For the SUSoz Department Alexander Krahmer, Dominik Intelmann and Annegret Haase took part and carried out the moderation as well as preparation and follow-up of some of the workshops. With our guests we discussed the importance of conflicts as drivers of social and institutional change, dealt with the conditions of local conflicts and critically examined ideas about the role migration plays in urban conflicts. In addition, we reflected (from a practical as well as scientific perspective) on the influence of the political, legal and institutional framework, as well as the various actors involved. Another central topic was the adequate handling of local conflicts and what innovations have so far been made in their treatment. Per workshop the number of participants was between 25 to 50. A documentation is in preparation.

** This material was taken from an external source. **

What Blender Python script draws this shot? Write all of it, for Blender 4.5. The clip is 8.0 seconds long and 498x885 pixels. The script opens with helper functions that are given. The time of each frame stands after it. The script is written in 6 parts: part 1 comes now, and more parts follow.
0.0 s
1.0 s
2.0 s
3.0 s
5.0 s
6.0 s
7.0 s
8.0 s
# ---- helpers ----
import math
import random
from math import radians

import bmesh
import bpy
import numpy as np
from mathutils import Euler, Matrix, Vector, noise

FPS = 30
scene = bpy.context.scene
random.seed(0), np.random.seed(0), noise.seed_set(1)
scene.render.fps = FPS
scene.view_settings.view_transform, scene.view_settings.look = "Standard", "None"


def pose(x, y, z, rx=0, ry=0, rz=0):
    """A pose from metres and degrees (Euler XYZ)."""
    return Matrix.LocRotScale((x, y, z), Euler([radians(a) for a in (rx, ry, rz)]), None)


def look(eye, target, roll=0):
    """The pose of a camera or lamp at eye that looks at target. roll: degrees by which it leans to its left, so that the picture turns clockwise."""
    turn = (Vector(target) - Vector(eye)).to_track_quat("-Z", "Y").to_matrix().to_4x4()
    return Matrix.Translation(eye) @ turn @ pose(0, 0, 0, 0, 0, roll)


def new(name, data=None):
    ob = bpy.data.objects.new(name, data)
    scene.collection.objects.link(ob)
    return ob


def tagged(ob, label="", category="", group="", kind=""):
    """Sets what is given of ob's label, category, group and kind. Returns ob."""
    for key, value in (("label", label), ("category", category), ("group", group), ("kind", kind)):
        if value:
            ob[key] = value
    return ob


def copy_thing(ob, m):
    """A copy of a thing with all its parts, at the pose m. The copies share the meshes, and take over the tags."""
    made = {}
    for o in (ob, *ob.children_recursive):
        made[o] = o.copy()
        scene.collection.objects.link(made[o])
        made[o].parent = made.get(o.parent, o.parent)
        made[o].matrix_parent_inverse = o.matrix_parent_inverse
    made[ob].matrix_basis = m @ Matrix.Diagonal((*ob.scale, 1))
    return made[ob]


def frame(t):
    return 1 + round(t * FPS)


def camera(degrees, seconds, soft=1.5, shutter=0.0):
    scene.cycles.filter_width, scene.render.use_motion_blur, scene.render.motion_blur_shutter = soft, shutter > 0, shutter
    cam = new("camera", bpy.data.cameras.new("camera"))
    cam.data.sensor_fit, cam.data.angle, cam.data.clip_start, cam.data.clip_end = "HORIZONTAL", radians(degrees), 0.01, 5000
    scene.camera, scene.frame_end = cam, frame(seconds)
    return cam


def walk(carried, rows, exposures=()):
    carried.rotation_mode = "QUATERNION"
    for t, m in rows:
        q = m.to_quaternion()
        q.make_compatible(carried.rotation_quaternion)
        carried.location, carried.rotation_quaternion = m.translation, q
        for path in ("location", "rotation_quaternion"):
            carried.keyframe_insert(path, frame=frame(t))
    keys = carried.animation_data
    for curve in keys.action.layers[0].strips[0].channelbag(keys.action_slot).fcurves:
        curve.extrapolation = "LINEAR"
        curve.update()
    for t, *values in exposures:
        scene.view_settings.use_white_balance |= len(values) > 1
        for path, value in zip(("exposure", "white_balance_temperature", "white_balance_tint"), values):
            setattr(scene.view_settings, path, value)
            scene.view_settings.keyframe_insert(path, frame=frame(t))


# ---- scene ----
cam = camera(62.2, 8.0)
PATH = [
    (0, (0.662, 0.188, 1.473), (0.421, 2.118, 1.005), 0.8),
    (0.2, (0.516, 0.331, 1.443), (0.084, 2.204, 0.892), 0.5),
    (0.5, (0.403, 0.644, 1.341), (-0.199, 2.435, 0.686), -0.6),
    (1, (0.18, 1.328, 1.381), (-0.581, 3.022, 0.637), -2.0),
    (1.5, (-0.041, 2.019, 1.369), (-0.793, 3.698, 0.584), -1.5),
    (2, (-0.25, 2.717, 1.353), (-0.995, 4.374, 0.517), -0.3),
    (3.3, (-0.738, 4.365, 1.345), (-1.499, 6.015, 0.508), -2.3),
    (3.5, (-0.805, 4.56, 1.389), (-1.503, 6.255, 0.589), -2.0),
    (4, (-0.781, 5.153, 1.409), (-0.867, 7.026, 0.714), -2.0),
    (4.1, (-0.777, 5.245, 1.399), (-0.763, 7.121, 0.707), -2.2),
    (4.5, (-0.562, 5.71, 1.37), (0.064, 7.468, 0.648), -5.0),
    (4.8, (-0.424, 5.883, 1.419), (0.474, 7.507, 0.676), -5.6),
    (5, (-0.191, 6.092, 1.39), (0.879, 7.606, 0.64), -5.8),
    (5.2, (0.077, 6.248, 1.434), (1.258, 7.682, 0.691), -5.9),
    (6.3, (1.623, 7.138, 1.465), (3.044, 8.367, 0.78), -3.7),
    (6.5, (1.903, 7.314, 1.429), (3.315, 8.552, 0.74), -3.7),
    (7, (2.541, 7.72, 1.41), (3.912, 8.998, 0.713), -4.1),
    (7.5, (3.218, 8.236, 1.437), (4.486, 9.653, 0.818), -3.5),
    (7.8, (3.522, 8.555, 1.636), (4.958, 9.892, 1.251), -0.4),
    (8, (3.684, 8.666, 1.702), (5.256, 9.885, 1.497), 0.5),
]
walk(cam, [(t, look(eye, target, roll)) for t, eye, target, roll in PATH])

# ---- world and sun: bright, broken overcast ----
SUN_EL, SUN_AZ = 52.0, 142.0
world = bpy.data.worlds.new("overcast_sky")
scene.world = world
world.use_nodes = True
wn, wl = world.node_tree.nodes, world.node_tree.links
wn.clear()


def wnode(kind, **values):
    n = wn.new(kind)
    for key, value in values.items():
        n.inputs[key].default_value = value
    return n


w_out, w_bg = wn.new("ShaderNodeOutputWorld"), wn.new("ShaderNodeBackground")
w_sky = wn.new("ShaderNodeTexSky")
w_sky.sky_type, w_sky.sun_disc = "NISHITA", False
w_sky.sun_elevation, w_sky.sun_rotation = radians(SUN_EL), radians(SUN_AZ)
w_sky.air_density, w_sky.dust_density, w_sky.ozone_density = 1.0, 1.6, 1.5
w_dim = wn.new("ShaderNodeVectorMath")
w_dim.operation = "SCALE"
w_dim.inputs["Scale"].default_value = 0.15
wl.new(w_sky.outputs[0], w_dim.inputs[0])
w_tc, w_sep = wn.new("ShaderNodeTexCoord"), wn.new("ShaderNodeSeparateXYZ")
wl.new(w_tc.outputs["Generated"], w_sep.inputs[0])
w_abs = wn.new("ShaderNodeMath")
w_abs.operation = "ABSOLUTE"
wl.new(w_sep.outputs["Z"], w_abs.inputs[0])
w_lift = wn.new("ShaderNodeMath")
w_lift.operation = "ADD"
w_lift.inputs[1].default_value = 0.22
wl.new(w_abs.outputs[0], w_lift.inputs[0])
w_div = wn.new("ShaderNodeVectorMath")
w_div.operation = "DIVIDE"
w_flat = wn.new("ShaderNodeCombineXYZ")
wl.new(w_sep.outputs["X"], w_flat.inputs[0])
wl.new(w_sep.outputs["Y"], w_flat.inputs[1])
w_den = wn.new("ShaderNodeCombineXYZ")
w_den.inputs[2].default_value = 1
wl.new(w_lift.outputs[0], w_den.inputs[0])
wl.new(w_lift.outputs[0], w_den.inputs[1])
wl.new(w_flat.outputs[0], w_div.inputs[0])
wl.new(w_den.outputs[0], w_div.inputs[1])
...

New Team Member in the REGREEN Project

Julius Knopp

Julius Knopp joined our department at the beginning of April. After he graduated as M.Sc. in Geoinformatics in 2019 at the Friedrich Schiller University Jena, he is now working as a researcher in the REGREEN project, funded by the European Commission, together with Ellen Banzhaf. The main focus of his research so far has been remote sensing of urban areas using high-resolution satellite data with a focus on green spaces and urban heat islands. With enthusiasm he studied the distribution and accessibility of urban green spaces. During his studies at university, he also conducted several qualitative research on student housing markets and citizens' initiatives by means of guided interviews. In the REGREEN project, he will continue to work on combining qualitative and quantitative investigations to foster resilience in cities.